:: Available data ::
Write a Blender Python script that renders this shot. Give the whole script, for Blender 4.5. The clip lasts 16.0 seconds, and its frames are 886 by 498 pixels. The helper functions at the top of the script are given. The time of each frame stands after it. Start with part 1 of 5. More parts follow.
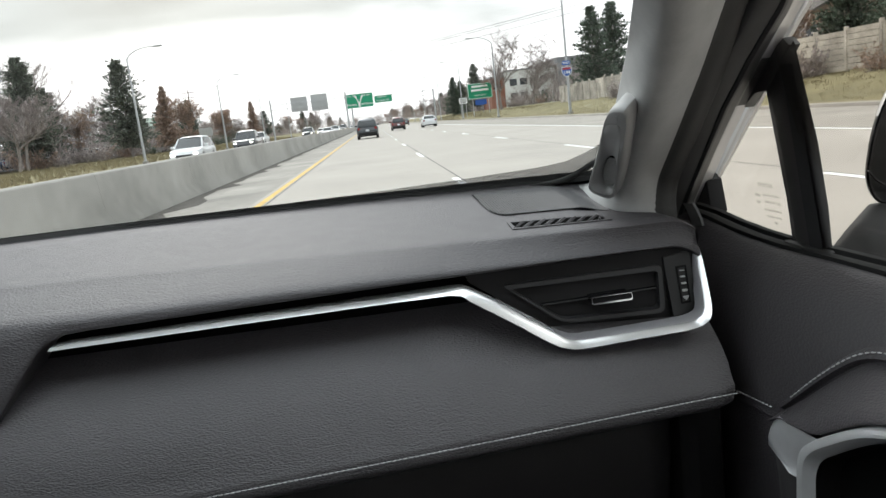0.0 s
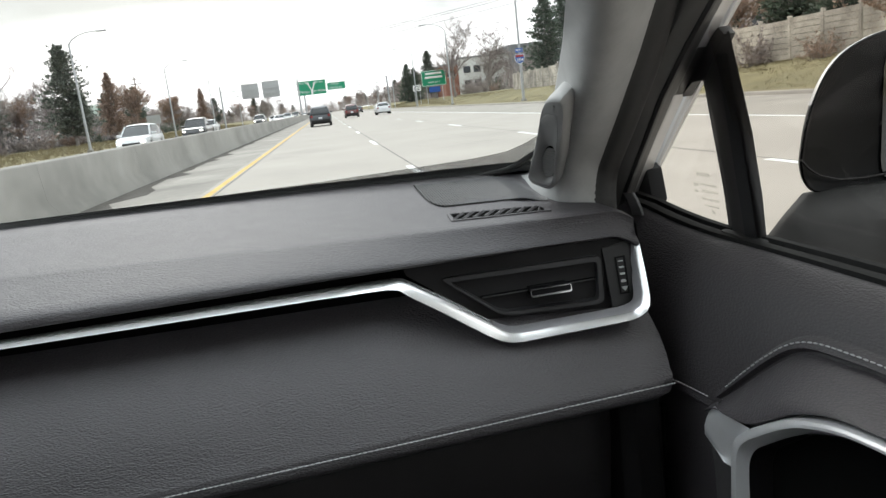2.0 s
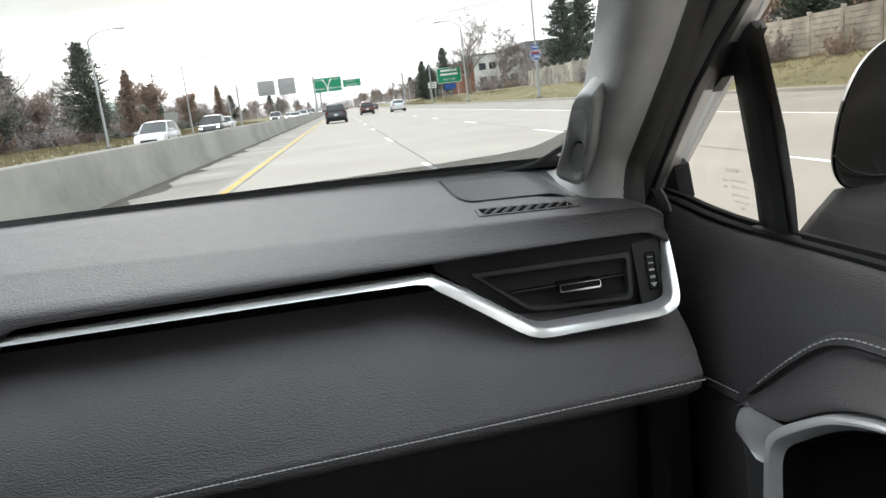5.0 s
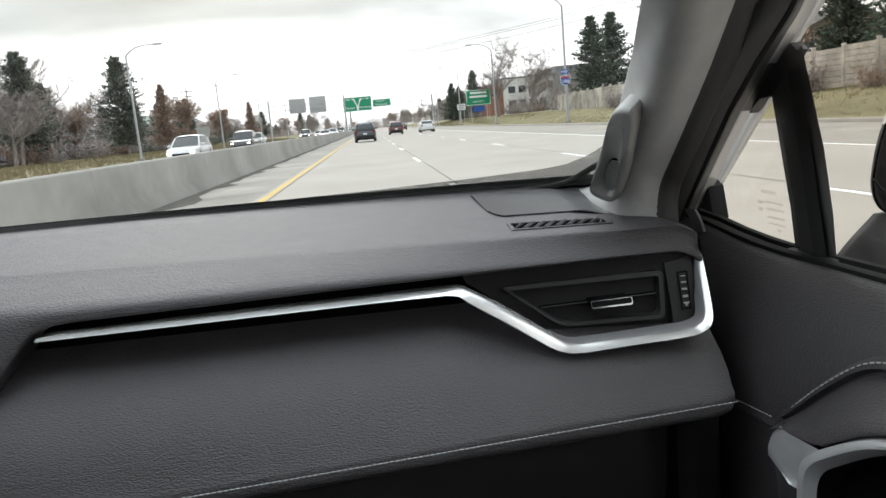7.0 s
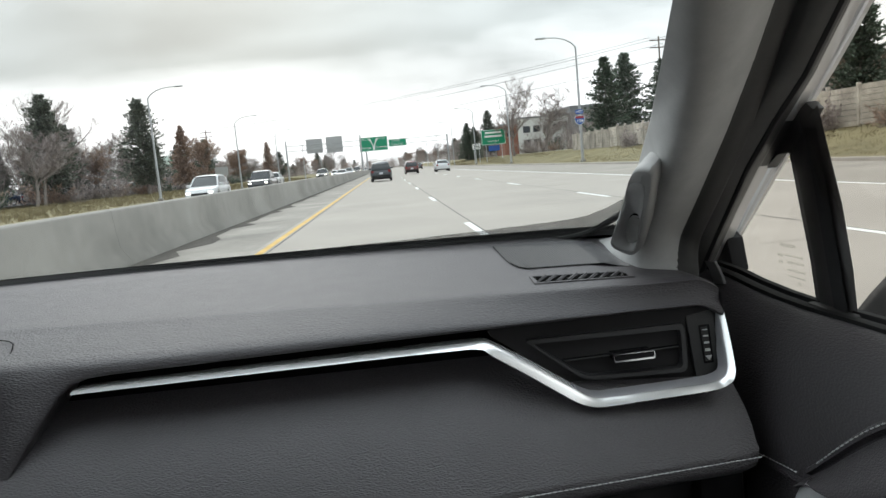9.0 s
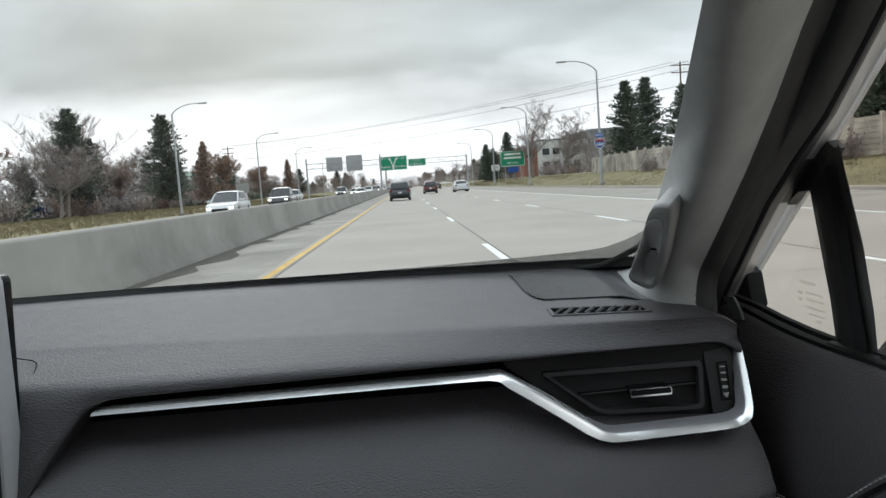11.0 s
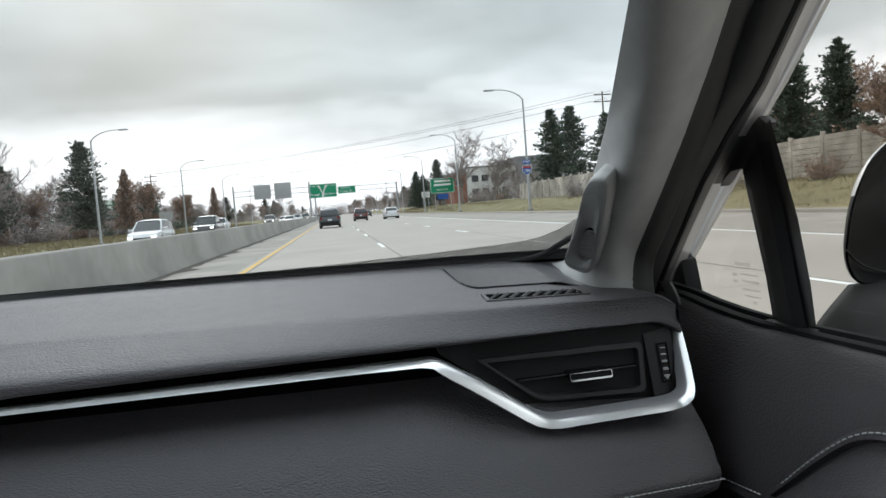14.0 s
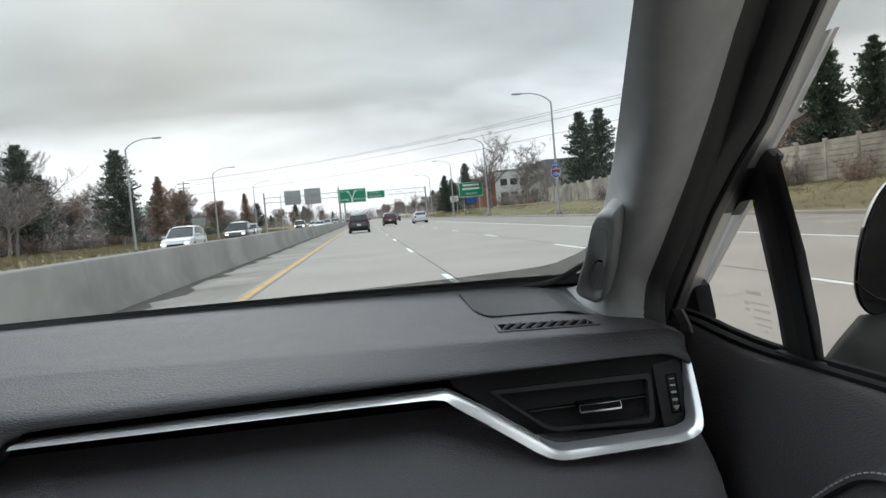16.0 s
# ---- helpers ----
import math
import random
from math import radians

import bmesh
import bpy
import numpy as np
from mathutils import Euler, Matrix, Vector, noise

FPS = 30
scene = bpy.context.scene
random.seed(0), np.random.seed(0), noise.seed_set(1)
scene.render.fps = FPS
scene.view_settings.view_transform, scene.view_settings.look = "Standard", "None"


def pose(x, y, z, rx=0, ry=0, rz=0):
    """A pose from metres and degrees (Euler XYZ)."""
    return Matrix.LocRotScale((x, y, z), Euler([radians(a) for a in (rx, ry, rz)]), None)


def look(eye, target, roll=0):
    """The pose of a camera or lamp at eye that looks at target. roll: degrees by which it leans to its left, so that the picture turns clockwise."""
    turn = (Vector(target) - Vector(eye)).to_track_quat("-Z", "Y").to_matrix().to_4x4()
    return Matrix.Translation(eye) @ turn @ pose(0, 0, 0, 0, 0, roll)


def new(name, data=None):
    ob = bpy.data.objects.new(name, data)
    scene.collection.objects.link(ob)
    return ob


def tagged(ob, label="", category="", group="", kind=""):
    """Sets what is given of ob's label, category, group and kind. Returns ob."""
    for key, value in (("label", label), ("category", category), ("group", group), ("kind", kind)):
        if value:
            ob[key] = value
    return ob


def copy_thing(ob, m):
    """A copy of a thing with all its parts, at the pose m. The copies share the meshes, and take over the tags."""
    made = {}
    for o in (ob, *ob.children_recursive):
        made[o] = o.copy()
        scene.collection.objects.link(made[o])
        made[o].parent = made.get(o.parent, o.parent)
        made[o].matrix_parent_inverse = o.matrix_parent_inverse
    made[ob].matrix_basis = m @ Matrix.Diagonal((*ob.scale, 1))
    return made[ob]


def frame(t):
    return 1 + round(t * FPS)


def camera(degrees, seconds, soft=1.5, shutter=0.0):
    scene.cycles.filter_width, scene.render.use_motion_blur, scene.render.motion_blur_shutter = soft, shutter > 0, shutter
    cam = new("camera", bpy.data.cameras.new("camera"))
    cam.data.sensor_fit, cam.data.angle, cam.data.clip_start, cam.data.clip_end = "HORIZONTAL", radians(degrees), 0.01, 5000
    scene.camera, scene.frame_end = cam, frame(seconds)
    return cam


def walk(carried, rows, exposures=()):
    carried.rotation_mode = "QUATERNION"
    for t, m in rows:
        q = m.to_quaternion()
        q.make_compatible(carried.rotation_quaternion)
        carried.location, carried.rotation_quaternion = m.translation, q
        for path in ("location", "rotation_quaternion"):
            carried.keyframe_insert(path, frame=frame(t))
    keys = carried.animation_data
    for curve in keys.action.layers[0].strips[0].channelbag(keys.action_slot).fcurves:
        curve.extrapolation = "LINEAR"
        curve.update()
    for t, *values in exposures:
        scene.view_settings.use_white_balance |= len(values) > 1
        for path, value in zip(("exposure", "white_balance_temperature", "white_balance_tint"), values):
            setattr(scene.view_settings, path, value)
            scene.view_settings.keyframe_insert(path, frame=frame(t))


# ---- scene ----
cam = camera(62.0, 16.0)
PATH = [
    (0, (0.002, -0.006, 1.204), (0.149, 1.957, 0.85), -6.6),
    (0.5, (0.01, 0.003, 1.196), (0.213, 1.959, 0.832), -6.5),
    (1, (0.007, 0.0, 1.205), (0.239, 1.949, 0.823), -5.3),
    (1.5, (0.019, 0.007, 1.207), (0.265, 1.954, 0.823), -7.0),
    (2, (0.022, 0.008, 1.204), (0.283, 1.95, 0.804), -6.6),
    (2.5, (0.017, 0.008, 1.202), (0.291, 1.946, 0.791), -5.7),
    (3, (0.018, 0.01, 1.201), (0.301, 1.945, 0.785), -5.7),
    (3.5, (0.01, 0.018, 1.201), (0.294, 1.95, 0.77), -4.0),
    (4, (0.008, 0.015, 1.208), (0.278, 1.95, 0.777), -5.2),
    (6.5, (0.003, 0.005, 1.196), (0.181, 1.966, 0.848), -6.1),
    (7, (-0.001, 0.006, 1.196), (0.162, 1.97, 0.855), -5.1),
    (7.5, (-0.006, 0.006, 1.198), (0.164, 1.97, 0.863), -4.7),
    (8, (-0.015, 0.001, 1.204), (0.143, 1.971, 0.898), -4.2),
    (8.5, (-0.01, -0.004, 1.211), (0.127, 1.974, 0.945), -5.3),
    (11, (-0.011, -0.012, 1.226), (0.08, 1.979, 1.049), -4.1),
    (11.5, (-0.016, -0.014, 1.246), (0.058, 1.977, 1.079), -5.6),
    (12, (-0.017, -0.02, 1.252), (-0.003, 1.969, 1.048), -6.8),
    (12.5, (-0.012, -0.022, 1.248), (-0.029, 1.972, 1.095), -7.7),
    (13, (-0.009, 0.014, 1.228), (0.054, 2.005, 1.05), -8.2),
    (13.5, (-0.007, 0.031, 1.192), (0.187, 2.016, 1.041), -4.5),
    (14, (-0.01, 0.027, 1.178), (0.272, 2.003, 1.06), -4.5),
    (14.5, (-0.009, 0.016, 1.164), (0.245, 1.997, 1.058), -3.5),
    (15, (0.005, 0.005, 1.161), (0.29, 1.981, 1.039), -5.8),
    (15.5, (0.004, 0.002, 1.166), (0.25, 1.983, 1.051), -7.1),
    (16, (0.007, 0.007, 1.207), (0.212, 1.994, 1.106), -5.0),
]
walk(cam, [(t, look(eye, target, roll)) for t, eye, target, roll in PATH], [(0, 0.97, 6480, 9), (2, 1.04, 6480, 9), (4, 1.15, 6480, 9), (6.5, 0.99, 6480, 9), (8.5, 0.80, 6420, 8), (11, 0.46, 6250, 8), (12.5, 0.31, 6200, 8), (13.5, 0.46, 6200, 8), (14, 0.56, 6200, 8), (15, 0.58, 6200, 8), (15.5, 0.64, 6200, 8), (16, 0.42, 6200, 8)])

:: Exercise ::
From the data above, write out everything exactly except the pictures.

:: Written answer ::
Write a Blender Python script that renders this shot. Give the whole script, for Blender 4.5. The clip lasts 16.0 seconds, and its frames are 886 by 498 pixels. The helper functions at the top of the script are given. The time of each frame stands after it. Start with part 1 of 5. More parts follow.
0.0 s
2.0 s
5.0 s
7.0 s
9.0 s
11.0 s
14.0 s
16.0 s
# ---- helpers ----
import math
import random
from math import radians

import bmesh
import bpy
import numpy as np
from mathutils import Euler, Matrix, Vector, noise

FPS = 30
scene = bpy.context.scene
random.seed(0), np.random.seed(0), noise.seed_set(1)
scene.render.fps = FPS
scene.view_settings.view_transform, scene.view_settings.look = "Standard", "None"


def pose(x, y, z, rx=0, ry=0, rz=0):
    """A pose from metres and degrees (Euler XYZ)."""
    return Matrix.LocRotScale((x, y, z), Euler([radians(a) for a in (rx, ry, rz)]), None)


def look(eye, target, roll=0):
    """The pose of a camera or lamp at eye that looks at target. roll: degrees by which it leans to its left, so that the picture turns clockwise."""
    turn = (Vector(target) - Vector(eye)).to_track_quat("-Z", "Y").to_matrix().to_4x4()
    return Matrix.Translation(eye) @ turn @ pose(0, 0, 0, 0, 0, roll)


def new(name, data=None):
    ob = bpy.data.objects.new(name, data)
    scene.collection.objects.link(ob)
    return ob


def tagged(ob, label="", category="", group="", kind=""):
    """Sets what is given of ob's label, category, group and kind. Returns ob."""
    for key, value in (("label", label), ("category", category), ("group", group), ("kind", kind)):
        if value:
            ob[key] = value
    return ob


def copy_thing(ob, m):
    """A copy of a thing with all its parts, at the pose m. The copies share the meshes, and take over the tags."""
    made = {}
    for o in (ob, *ob.children_recursive):
        made[o] = o.copy()
        scene.collection.objects.link(made[o])
        made[o].parent = made.get(o.parent, o.parent)
        made[o].matrix_parent_inverse = o.matrix_parent_inverse
    made[ob].matrix_basis = m @ Matrix.Diagonal((*ob.scale, 1))
    return made[ob]


def frame(t):
    return 1 + round(t * FPS)


def camera(degrees, seconds, soft=1.5, shutter=0.0):
    scene.cycles.filter_width, scene.render.use_motion_blur, scene.render.motion_blur_shutter = soft, shutter > 0, shutter
    cam = new("camera", bpy.data.cameras.new("camera"))
    cam.data.sensor_fit, cam.data.angle, cam.data.clip_start, cam.data.clip_end = "HORIZONTAL", radians(degrees), 0.01, 5000
    scene.camera, scene.frame_end = cam, frame(seconds)
    return cam


def walk(carried, rows, exposures=()):
    carried.rotation_mode = "QUATERNION"
    for t, m in rows:
        q = m.to_quaternion()
        q.make_compatible(carried.rotation_quaternion)
        carried.location, carried.rotation_quaternion = m.translation, q
        for path in ("location", "rotation_quaternion"):
            carried.keyframe_insert(path, frame=frame(t))
    keys = carried.animation_data
    for curve in keys.action.layers[0].strips[0].channelbag(keys.action_slot).fcurves:
        curve.extrapolation = "LINEAR"
        curve.update()
    for t, *values in exposures:
        scene.view_settings.use_white_balance |= len(values) > 1
        for path, value in zip(("exposure", "white_balance_temperature", "white_balance_tint"), values):
            setattr(scene.view_settings, path, value)
            scene.view_settings.keyframe_insert(path, frame=frame(t))


# ---- scene ----
cam = camera(62.0, 16.0)
PATH = [
    (0, (0.002, -0.006, 1.204), (0.149, 1.957, 0.85), -6.6),
    (0.5, (0.01, 0.003, 1.196), (0.213, 1.959, 0.832), -6.5),
    (1, (0.007, 0.0, 1.205), (0.239, 1.949, 0.823), -5.3),
    (1.5, (0.019, 0.007, 1.207), (0.265, 1.954, 0.823), -7.0),
    (2, (0.022, 0.008, 1.204), (0.283, 1.95, 0.804), -6.6),
    (2.5, (0.017, 0.008, 1.202), (0.291, 1.946, 0.791), -5.7),
    (3, (0.018, 0.01, 1.201), (0.301, 1.945, 0.785), -5.7),
    (3.5, (0.01, 0.018, 1.201), (0.294, 1.95, 0.77), -4.0),
    (4, (0.008, 0.015, 1.208), (0.278, 1.95, 0.777), -5.2),
    (6.5, (0.003, 0.005, 1.196), (0.181, 1.966, 0.848), -6.1),
    (7, (-0.001, 0.006, 1.196), (0.162, 1.97, 0.855), -5.1),
    (7.5, (-0.006, 0.006, 1.198), (0.164, 1.97, 0.863), -4.7),
    (8, (-0.015, 0.001, 1.204), (0.143, 1.971, 0.898), -4.2),
    (8.5, (-0.01, -0.004, 1.211), (0.127, 1.974, 0.945), -5.3),
    (11, (-0.011, -0.012, 1.226), (0.08, 1.979, 1.049), -4.1),
    (11.5, (-0.016, -0.014, 1.246), (0.058, 1.977, 1.079), -5.6),
    (12, (-0.017, -0.02, 1.252), (-0.003, 1.969, 1.048), -6.8),
    (12.5, (-0.012, -0.022, 1.248), (-0.029, 1.972, 1.095), -7.7),
    (13, (-0.009, 0.014, 1.228), (0.054, 2.005, 1.05), -8.2),
    (13.5, (-0.007, 0.031, 1.192), (0.187, 2.016, 1.041), -4.5),
    (14, (-0.01, 0.027, 1.178), (0.272, 2.003, 1.06), -4.5),
    (14.5, (-0.009, 0.016, 1.164), (0.245, 1.997, 1.058), -3.5),
    (15, (0.005, 0.005, 1.161), (0.29, 1.981, 1.039), -5.8),
    (15.5, (0.004, 0.002, 1.166), (0.25, 1.983, 1.051), -7.1),
    (16, (0.007, 0.007, 1.207), (0.212, 1.994, 1.106), -5.0),
]
walk(cam, [(t, look(eye, target, roll)) for t, eye, target, roll in PATH], [(0, 0.97, 6480, 9), (2, 1.04, 6480, 9), (4, 1.15, 6480, 9), (6.5, 0.99, 6480, 9), (8.5, 0.80, 6420, 8), (11, 0.46, 6250, 8), (12.5, 0.31, 6200, 8), (13.5, 0.46, 6200, 8), (14, 0.56, 6200, 8), (15, 0.58, 6200, 8), (15.5, 0.64, 6200, 8), (16, 0.42, 6200, 8)])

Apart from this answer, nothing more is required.